** Begin **

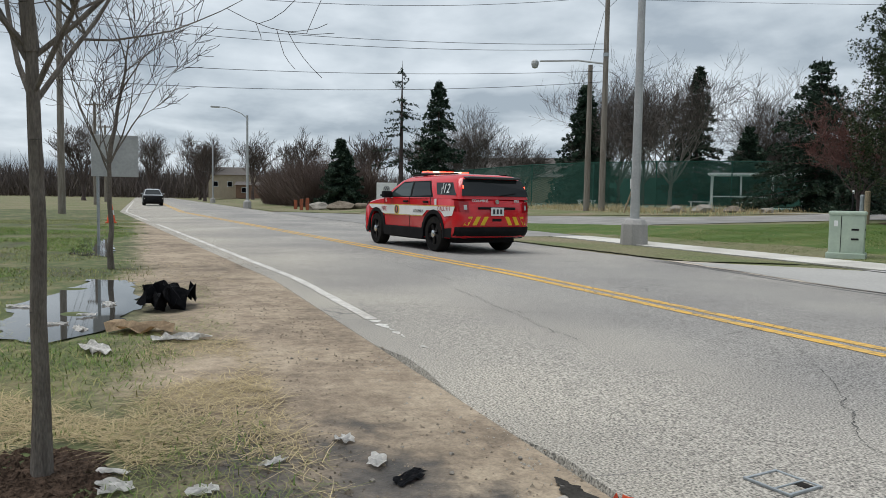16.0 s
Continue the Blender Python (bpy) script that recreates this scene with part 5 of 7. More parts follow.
def thicket(name, label, x0, x1, y0, y1, h, n, seed, mat, w=0.02, wild=0.5):
    """Dense leafless brush of thin rising stems."""
    rnd = random.Random(seed)
    vs, fs = [], []
    for k in range(n):
        u = rnd.random()
        x, y = x0 + (x1 - x0) * u, rnd.uniform(y0, y1)
        hh = h * (0.72 + 0.28 * math.sin(u * 9 + seed) * math.sin(u * 23 + 2)) * rnd.uniform(0.55, 1.05)
        z = gz(y) + rnd.uniform(0, 0.6) * hh * rnd.random()
        p = Vector((x, y, z))
        d = Vector((rnd.uniform(-wild, wild), rnd.uniform(-wild, wild), 1)).normalized()
        L = min(hh * rnd.uniform(0.35, 0.9), gz(y) + hh - z)
        a = rnd.uniform(0, 3.14)
        s = Vector((math.cos(a), math.sin(a), 0)) * w
        q, r = p + d * L * 0.55, p + d * L + Vector((rnd.uniform(-0.3, 0.3), rnd.uniform(-0.3, 0.3), 0)) * L * 0.4
        i = len(vs)
        vs += [p - s, p + s, q + s * 0.7, q - s * 0.7, r]
        fs += [(i, i + 1, i + 2, i + 3), (i + 3, i + 2, i + 4)]
    return tagged(raw(name, vs, fs, mat), label, "brush", "", "stuff")


thicket("brush_street", "brown leafless brush along the far street", -116, -89, 16.5, 24, 7.4, 52000, 1, M["twig_brown"], 0.018, 1.1)
thicket("brush_yard", "leafless brush behind the yard fence", -50, -33, 63.5, 69, 6.5, 9000, 2, M["twig"], 0.03)
thicket("brush_yard_far", "leafless trees beyond the yard", -34, -8, 84, 96, 7.0, 7000, 3, M["twig"], 0.05)
thicket("woods_far", "leafless woods along the horizon", -240, -95, 70, 110, 11, 34000, 4, M["twig"], 0.055)
thicket("woods_street", "leafless woods closing the street", -330, -230, -60, 80, 15, 30000, 5, M["twig"], 0.12)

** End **

(REQUIREMENTS) Output an exact copy of the material, with the pictures removed.

(TASK RESPONSE)
16.0 s
Continue the Blender Python (bpy) script that recreates this scene with part 5 of 7. More parts follow.
def thicket(name, label, x0, x1, y0, y1, h, n, seed, mat, w=0.02, wild=0.5):
    """Dense leafless brush of thin rising stems."""
    rnd = random.Random(seed)
    vs, fs = [], []
    for k in range(n):
        u = rnd.random()
        x, y = x0 + (x1 - x0) * u, rnd.uniform(y0, y1)
        hh = h * (0.72 + 0.28 * math.sin(u * 9 + seed) * math.sin(u * 23 + 2)) * rnd.uniform(0.55, 1.05)
        z = gz(y) + rnd.uniform(0, 0.6) * hh * rnd.random()
        p = Vector((x, y, z))
        d = Vector((rnd.uniform(-wild, wild), rnd.uniform(-wild, wild), 1)).normalized()
        L = min(hh * rnd.uniform(0.35, 0.9), gz(y) + hh - z)
        a = rnd.uniform(0, 3.14)
        s = Vector((math.cos(a), math.sin(a), 0)) * w
        q, r = p + d * L * 0.55, p + d * L + Vector((rnd.uniform(-0.3, 0.3), rnd.uniform(-0.3, 0.3), 0)) * L * 0.4
        i = len(vs)
        vs += [p - s, p + s, q + s * 0.7, q - s * 0.7, r]
        fs += [(i, i + 1, i + 2, i + 3), (i + 3, i + 2, i + 4)]
    return tagged(raw(name, vs, fs, mat), label, "brush", "", "stuff")


thicket("brush_street", "brown leafless brush along the far street", -116, -89, 16.5, 24, 7.4, 52000, 1, M["twig_brown"], 0.018, 1.1)
thicket("brush_yard", "leafless brush behind the yard fence", -50, -33, 63.5, 69, 6.5, 9000, 2, M["twig"], 0.03)
thicket("brush_yard_far", "leafless trees beyond the yard", -34, -8, 84, 96, 7.0, 7000, 3, M["twig"], 0.05)
thicket("woods_far", "leafless woods along the horizon", -240, -95, 70, 110, 11, 34000, 4, M["twig"], 0.055)
thicket("woods_street", "leafless woods closing the street", -330, -230, -60, 80, 15, 30000, 5, M["twig"], 0.12)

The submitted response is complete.